Camille Parmesan (1)
(1) Plymouth University, Drakes Circus, Plymouth, Devon PL4 8AA; email@example.com
There have been several global as well as regional meta-analyses of observed impacts of anthropogenic climate change on the distributions of species around the world. I will give an overview of these results, focusing on the “big picture” trends that have emerged from changes across terrestrial, marine and freshwater systems. While about half of all studied species have changed their distributions in response to recent climate change, to date most of these changes have had relatively little negative impact on those species. However, we are starting to see negative impacts for the most vulnerable species – i.e. those occurring solely in sensitive systems or those that have already been highly impacted by other anthropogenic stressors. Recovering these vulnerable species under a changing climate may not always be possible.
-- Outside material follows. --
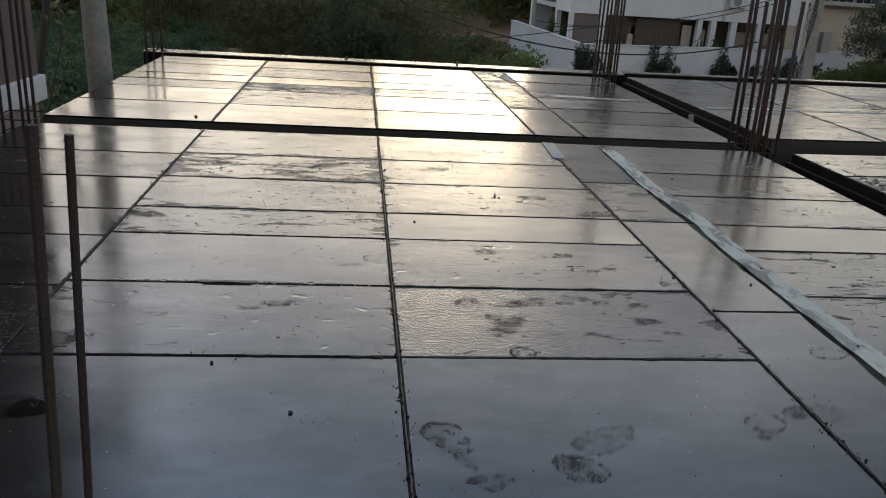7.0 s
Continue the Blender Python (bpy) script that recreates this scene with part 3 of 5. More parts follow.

But where there is potential for recovery, robust conservation planning requires that we not only acknowledge and address threats and habitat needs of the past, but also anticipate and prepare for changing threats and needs, looking forward into future decades. Euphydryas editha (Edith’s checkerspot butterfly) has been a poster-child of climate change impacts, having exhibited a northward and upward range shift in center of gravity of populations that matched regional shifts in annual temperature isotherms over the past 100 years. While this species has clearly responded to anthropogenic climate change, recent studies have shown how complex local adaptation can generate resilience to climate warming, even in a climate-sensitive species. Edith’s checkerspot also exemplifies how non-traditional, proactive regulation can, at least in the short term, protect an endangered species that is already responding to climate change.